THE PROBLEM: Within the material below, find each line bearing the word "that" and present it.

Records with scene code:
########################################

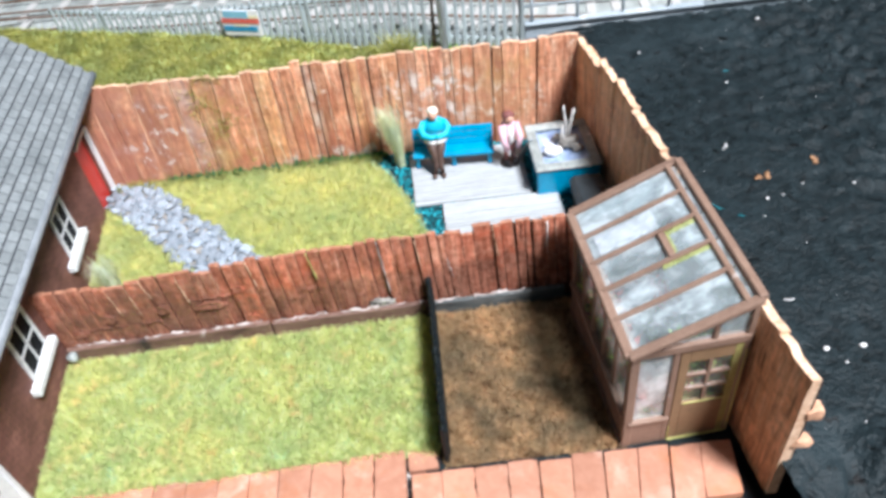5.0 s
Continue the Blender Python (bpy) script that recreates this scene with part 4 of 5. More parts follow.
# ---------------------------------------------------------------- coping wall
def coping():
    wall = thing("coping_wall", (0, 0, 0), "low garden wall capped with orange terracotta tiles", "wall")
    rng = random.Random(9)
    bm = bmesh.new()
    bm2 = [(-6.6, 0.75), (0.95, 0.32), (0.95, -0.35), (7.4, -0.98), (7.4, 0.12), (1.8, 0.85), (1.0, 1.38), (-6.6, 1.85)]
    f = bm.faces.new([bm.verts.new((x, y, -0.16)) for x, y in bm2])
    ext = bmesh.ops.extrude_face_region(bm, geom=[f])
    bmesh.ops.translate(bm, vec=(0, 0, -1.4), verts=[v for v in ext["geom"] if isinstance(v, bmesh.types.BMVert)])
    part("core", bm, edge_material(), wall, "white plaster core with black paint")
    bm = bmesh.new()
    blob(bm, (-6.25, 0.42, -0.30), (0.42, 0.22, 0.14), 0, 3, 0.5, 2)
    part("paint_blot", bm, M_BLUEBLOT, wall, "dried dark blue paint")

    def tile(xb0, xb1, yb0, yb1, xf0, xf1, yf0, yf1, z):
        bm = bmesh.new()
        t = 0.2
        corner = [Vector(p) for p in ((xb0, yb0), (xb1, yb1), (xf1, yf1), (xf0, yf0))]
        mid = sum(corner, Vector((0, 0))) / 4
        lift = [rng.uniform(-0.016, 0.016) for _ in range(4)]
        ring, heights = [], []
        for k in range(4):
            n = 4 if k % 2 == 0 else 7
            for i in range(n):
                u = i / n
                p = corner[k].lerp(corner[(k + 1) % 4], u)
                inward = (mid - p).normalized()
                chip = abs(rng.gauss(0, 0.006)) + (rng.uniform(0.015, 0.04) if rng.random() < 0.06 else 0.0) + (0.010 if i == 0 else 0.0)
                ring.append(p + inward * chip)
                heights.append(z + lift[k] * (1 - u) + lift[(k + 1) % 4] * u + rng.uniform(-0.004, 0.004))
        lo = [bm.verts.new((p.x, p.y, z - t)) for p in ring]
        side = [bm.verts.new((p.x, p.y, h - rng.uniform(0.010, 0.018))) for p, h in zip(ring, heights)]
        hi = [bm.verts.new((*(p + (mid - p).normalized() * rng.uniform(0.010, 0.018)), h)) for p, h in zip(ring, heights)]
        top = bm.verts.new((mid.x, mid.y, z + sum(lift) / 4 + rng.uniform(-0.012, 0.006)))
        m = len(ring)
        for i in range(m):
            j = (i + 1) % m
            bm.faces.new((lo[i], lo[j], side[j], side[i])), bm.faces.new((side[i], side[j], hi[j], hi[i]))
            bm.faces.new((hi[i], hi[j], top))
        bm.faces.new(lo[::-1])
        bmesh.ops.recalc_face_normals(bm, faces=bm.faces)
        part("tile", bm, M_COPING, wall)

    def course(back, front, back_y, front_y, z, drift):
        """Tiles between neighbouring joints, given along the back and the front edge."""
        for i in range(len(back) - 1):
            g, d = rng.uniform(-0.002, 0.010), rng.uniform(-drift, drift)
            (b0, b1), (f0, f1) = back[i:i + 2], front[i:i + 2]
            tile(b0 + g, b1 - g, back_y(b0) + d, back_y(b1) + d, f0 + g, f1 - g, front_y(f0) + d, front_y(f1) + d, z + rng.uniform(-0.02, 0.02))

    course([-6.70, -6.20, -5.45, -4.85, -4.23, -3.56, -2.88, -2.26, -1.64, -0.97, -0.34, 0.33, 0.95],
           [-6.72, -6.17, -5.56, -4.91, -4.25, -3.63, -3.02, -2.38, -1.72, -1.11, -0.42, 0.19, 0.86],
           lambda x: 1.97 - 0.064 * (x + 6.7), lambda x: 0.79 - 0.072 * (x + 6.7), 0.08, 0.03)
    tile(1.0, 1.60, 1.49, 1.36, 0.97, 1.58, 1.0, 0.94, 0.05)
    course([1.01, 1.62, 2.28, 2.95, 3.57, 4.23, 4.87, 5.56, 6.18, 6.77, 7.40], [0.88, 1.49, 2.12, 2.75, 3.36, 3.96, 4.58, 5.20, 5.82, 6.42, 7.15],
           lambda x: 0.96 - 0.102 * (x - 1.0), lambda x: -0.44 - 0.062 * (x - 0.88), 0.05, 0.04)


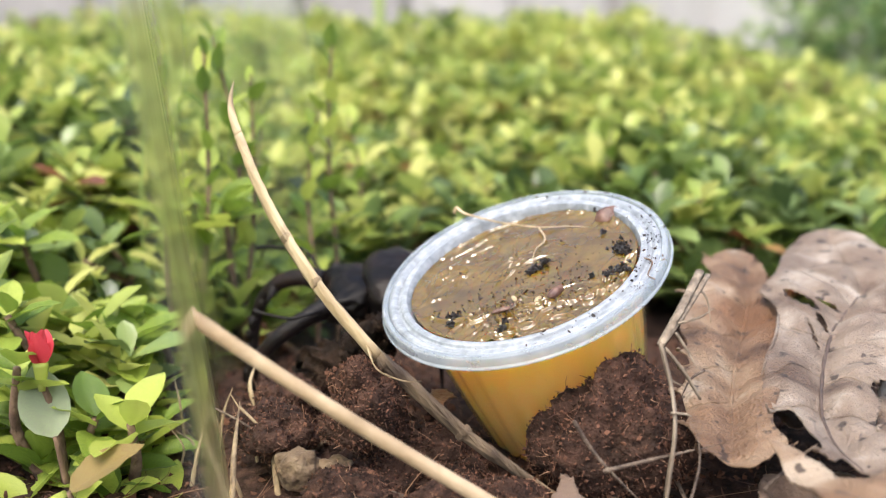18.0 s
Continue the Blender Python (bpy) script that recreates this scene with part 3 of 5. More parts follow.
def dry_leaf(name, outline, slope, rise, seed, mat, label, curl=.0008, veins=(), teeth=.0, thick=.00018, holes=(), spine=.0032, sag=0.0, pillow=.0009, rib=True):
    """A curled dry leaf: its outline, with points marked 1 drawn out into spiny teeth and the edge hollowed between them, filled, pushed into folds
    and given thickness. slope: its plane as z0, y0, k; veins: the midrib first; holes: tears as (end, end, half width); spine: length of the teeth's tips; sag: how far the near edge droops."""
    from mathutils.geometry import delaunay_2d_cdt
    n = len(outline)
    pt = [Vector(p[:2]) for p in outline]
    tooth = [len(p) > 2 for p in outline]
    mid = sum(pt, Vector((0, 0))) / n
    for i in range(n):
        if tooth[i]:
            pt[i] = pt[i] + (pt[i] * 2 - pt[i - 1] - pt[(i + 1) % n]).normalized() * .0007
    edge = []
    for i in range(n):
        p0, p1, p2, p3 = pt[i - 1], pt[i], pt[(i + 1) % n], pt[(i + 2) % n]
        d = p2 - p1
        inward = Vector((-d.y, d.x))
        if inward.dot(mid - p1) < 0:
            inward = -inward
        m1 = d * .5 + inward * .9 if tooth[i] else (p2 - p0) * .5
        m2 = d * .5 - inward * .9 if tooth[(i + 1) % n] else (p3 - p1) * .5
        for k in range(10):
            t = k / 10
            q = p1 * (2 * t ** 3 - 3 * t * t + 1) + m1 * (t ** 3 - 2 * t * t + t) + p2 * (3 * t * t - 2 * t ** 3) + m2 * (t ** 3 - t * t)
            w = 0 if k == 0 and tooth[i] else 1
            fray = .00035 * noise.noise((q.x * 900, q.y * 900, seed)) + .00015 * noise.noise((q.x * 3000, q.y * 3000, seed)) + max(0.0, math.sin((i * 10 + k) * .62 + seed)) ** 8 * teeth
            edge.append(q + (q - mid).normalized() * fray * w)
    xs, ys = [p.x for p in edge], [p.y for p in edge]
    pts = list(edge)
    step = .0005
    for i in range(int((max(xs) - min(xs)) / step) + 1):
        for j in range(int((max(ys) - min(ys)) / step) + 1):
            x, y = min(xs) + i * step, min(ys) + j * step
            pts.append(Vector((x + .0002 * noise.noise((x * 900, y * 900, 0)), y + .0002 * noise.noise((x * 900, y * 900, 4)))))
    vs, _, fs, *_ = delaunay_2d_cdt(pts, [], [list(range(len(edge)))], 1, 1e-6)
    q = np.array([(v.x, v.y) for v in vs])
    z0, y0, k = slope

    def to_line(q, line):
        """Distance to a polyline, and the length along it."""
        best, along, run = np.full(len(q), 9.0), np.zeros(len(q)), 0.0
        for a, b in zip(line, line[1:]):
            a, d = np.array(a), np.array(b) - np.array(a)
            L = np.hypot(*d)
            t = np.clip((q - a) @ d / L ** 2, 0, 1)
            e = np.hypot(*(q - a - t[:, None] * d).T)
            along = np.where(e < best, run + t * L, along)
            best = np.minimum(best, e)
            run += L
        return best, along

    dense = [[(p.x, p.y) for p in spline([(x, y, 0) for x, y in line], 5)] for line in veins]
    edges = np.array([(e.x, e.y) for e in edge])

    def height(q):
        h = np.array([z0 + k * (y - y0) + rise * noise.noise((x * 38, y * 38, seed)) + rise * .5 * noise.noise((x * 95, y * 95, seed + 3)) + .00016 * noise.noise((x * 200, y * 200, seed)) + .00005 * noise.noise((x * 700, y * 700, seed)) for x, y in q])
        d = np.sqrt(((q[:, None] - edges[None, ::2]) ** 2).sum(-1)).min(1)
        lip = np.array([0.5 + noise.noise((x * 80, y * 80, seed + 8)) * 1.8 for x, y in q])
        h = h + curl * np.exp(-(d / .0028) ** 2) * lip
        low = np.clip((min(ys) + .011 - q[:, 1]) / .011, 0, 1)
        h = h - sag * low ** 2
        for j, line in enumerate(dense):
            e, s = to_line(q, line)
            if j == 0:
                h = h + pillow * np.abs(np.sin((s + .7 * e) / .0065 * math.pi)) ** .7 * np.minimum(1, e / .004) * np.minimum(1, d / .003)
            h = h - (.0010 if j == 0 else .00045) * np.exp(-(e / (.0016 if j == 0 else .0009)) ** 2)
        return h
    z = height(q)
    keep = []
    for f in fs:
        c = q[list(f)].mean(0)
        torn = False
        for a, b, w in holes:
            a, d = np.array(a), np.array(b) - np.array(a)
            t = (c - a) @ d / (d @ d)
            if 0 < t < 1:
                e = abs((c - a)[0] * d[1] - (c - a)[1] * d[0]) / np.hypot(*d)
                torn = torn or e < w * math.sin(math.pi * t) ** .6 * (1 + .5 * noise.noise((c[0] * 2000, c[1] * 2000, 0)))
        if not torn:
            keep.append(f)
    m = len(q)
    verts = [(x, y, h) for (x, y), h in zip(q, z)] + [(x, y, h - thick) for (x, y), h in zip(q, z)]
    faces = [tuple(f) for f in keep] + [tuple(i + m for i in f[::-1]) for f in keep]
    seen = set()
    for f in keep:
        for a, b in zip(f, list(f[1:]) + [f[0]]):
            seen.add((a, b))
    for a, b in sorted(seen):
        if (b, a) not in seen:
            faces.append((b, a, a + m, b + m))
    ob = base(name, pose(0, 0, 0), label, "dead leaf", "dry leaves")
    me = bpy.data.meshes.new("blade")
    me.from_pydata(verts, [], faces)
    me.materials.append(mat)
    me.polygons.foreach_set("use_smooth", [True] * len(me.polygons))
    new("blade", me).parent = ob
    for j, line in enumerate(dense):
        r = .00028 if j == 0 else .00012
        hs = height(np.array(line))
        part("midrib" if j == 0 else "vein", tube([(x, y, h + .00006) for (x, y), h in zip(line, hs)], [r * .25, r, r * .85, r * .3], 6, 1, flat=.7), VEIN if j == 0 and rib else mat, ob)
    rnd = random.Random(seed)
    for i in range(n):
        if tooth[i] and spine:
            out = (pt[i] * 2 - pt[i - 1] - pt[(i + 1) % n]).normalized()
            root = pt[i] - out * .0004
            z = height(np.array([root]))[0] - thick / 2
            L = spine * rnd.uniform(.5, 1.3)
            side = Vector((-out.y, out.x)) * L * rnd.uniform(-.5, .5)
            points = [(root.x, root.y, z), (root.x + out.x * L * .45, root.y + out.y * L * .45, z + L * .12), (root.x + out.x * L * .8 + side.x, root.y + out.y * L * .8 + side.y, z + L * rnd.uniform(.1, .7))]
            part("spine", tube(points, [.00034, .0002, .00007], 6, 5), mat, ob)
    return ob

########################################

COMPLETE ANSWER:
Continue the Blender Python (bpy) script that recreates this scene with part 4 of 5. More parts follow.
Continue the Blender Python (bpy) script that recreates this scene with part 3 of 5. More parts follow.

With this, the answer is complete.